Das Geschäft des Militärunternehmers
Von Erlach war mit finanzstarken Handelshäusern und Bankiers bestens vernetzt. Gemäss dem Historiker Philippe Rogger hat er mit seinen Geschäftspartnern aus Augsburg, Schaffhausen, Lyon, Basel und St. Gallen transnationale Finanz- und Kreditgeschäfte sowie Handel mit Kriegsmaterial betrieben.
Allerdings blieben für die Rückzahlung dieser Kredite die Soldgelder aus Paris bisweilen aus, und von Erlach musste auch mal mit seinem Privatvermögen einspringen. Leider sind diese Tätigkeiten noch kaum wissenschaftlich untersucht: In der Berner Burgerbibliothek warten über 100 Bände mit Briefen und Akten aus seinem Nachlass darauf, aufgearbeitet zu werden.
Ein wichtiger Player
Philippe Rogger untersucht diesen Bestand nun im Rahmen eines Nationalfondsprojektes der Universität Bern. So viel lässt sich bereits sagen über Hans Ludwig von Erlach: Er war als Militärunternehmer ein wichtiger Player im Dreissigjährigen Krieg.
Er hob Truppen aus, kommandierte Festungen und grosse Verbände. Auf dem Höhepunkt seiner Karriere stand er als Generalleutnant und Stellvertreter des Marschalls an der Spitze des französischen Militärs und befehligte das französische Heer im Heiligen römischen Reich deutscher Nation.

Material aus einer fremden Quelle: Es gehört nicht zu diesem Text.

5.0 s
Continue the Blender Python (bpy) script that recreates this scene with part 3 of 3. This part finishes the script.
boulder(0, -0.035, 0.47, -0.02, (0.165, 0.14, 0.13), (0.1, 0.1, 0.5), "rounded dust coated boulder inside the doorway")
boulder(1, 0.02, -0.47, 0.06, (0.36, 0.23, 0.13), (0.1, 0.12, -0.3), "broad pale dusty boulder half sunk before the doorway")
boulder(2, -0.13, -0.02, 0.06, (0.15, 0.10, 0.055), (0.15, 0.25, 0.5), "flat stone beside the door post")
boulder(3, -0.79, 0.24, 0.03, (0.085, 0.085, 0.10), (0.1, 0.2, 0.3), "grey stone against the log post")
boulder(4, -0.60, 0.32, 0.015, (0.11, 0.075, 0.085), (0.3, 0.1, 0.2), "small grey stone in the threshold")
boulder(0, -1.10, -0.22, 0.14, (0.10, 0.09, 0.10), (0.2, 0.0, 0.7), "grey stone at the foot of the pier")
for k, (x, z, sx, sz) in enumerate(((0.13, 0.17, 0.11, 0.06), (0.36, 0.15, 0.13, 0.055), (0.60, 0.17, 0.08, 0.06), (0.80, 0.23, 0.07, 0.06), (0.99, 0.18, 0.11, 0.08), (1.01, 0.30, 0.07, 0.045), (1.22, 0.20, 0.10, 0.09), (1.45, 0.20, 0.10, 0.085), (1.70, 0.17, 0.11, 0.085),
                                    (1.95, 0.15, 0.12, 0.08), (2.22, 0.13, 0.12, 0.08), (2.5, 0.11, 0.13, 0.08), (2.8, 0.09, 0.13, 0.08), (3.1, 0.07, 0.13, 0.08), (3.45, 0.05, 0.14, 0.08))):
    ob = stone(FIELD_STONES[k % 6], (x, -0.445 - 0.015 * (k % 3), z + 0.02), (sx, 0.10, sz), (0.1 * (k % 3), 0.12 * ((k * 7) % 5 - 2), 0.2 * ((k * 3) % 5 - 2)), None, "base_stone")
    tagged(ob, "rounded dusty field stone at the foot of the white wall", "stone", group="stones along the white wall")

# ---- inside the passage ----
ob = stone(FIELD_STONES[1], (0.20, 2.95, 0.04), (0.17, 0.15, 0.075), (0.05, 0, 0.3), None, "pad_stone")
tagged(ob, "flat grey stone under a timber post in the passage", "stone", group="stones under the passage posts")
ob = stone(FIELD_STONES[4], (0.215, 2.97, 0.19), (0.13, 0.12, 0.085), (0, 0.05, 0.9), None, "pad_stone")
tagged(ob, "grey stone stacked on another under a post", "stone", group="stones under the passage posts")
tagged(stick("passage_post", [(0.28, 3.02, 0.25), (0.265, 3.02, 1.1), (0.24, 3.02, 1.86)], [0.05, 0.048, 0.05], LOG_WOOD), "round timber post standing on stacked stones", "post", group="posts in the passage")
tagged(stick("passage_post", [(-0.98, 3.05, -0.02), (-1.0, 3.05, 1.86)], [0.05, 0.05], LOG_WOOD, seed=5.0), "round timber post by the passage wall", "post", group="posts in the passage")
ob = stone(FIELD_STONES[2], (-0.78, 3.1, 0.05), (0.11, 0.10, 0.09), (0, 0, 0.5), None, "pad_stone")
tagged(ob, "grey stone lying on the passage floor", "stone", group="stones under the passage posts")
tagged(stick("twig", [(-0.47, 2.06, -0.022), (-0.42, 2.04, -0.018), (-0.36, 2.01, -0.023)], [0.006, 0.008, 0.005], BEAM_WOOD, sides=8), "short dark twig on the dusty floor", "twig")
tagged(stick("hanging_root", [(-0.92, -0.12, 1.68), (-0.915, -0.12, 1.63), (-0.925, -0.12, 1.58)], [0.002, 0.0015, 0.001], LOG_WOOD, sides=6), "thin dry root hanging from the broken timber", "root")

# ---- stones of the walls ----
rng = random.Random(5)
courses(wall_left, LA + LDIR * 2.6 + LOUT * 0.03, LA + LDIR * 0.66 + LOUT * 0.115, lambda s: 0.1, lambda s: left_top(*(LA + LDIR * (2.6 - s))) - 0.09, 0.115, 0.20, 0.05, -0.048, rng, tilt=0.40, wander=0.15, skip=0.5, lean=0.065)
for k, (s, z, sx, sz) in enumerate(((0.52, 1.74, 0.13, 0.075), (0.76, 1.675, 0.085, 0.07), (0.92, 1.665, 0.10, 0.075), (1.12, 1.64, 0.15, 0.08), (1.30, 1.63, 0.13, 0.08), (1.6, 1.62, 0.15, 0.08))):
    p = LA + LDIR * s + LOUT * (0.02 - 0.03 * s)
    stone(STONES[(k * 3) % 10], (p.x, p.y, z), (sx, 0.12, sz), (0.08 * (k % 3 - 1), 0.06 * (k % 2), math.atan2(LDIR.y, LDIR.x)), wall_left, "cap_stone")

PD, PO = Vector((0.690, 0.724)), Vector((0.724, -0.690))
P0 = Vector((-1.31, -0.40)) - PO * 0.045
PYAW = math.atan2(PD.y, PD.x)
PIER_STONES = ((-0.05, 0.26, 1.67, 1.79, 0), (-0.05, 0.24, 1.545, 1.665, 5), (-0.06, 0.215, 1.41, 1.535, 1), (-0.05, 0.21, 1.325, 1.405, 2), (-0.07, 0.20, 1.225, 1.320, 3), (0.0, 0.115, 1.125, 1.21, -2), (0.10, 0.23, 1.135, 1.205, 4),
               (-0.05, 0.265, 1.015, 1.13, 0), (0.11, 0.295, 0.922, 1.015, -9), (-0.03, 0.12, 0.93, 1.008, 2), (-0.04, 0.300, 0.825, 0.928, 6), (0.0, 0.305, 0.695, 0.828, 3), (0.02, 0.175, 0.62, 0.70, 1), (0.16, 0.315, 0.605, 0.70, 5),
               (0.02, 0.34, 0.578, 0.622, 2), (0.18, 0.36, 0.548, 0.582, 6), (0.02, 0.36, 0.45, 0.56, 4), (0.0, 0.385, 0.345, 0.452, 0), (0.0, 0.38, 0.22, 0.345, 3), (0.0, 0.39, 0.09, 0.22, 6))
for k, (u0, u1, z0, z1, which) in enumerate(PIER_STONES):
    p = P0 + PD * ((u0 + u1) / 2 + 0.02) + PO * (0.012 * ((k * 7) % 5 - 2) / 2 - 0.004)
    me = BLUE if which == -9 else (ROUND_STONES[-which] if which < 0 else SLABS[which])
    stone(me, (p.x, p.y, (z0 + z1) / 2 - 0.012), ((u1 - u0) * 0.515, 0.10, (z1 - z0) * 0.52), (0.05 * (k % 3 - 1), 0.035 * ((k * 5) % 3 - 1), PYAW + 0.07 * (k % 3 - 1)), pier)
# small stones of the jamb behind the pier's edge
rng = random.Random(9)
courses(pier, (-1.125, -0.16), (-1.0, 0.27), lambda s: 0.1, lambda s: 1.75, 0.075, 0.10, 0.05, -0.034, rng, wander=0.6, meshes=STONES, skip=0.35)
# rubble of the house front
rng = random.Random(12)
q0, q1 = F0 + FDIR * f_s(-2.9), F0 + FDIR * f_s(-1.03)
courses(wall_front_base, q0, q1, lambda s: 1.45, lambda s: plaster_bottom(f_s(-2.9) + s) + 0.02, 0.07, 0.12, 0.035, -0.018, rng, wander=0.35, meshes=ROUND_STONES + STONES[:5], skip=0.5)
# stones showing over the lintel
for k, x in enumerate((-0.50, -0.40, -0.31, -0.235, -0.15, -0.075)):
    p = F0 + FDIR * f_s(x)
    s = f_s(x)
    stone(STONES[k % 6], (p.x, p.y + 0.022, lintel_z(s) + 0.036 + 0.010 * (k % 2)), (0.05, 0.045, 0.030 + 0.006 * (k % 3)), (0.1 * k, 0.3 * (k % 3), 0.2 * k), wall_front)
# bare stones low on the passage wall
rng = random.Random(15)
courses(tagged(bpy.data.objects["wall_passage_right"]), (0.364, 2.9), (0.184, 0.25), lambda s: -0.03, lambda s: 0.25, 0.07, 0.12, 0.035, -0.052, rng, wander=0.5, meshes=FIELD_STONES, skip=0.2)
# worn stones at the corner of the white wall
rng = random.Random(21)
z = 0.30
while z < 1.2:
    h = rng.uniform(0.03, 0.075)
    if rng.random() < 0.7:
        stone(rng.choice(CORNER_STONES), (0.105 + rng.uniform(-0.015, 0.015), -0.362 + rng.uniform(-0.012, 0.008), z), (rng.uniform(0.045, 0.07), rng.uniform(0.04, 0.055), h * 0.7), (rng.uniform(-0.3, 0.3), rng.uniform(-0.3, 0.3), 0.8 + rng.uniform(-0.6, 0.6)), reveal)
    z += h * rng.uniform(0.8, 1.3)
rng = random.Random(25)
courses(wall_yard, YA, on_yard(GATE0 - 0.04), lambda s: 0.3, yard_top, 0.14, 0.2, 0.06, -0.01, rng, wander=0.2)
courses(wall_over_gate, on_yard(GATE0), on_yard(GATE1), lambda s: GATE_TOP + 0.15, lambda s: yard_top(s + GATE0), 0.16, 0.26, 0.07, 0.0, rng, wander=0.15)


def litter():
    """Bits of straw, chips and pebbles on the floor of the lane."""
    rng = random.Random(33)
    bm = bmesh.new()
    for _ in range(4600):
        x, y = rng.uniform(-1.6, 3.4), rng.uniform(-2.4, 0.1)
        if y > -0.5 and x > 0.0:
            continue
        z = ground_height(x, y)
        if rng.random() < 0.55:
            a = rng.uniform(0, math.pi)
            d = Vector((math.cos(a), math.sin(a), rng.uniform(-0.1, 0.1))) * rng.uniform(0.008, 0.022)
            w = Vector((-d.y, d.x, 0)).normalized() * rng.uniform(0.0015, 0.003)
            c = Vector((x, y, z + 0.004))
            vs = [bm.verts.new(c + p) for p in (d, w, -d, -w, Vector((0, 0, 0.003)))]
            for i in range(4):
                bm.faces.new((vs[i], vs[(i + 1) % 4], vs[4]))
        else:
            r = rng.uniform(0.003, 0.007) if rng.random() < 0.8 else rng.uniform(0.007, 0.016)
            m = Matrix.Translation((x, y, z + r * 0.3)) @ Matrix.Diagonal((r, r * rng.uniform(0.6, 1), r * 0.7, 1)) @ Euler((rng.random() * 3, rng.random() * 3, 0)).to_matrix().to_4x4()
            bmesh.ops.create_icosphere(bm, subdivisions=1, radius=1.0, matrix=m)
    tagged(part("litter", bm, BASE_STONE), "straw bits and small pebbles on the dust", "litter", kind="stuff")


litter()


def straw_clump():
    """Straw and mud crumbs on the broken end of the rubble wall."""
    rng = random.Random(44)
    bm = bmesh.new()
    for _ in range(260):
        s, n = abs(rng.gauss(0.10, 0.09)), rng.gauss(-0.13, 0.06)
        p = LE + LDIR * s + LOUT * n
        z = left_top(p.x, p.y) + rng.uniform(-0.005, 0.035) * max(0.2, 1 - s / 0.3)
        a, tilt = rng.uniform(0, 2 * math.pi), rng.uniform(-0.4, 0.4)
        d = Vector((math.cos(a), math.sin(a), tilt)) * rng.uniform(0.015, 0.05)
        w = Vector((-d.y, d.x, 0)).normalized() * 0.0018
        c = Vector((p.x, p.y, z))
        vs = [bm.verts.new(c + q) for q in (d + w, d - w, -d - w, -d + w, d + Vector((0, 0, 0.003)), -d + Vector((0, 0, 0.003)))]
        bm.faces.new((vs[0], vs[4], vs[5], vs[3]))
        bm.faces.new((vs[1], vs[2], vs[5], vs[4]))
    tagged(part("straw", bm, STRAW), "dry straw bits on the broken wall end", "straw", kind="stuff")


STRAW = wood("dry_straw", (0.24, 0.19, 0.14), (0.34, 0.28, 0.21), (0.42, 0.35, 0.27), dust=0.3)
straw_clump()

Die Akten zu Hans Ludwig von Erlach, aber auch die Nachlässe anderer Militärunternehmerfamilien wie der von Salis aus Graubünden, geben Aufschluss darüber, wie deren Geschäftsmodelle aussahen. Und auch, welche politische Wirkung der Solddienst für die Eidgenossenschaft hatte.
Jenseits der Konfessionen
Der Typus solcher Militärunternehmer war zur Zeit des Dreissigjährigen Krieges verbreitet. Die von ihnen ausgehobenen Söldnertruppen gaben dem Kriegsgeschehen immer wieder neuen Schub. Denn diese Truppen mussten beschäftigt und versorgt werden. Oft geschah dies durch ausgreifende Plünderung ganzer Städte und Landstriche.
Die Militärunternehmer handelten häufig jenseits ihrer eigenen konfessionellen Zugehörigkeit. Das zeigt das Beispiel des Calvinisten Hans de Witte: Er versorgte als Kaufmann und Banker Wallenstein, den General des Kaisers, mit Krediten.
Im neuen Doku-Drama «Glauben, Leben, Sterben – Menschen im Dreissigjährigen Krieg» wird er als raffinierter, aber auch skrupelloser Kaufmann geschildert, der zuletzt ein tragisches Ende nimmt. Auch Hans Ludwig von Erlach hinderte seine protestantische Konfession nicht daran, unter einem katholischen König militärische Karriere zu machen.
Parallelen zu heute?
Das Interesse an dieser Form von Militärunternehmertum ist heute wieder gross. In den asymmetrischen Kriegen, etwa im Kongo, in Irak oder Syrien, sind private Söldnerfirmen und brutal wütende «warlords» unterwegs. Doch die 400 Jahre zwischen Hans Ludwig von Erlach und «Blackwater», mahnt der Historiker Philippe Rogger, lassen Vergleiche nur bedingt zu.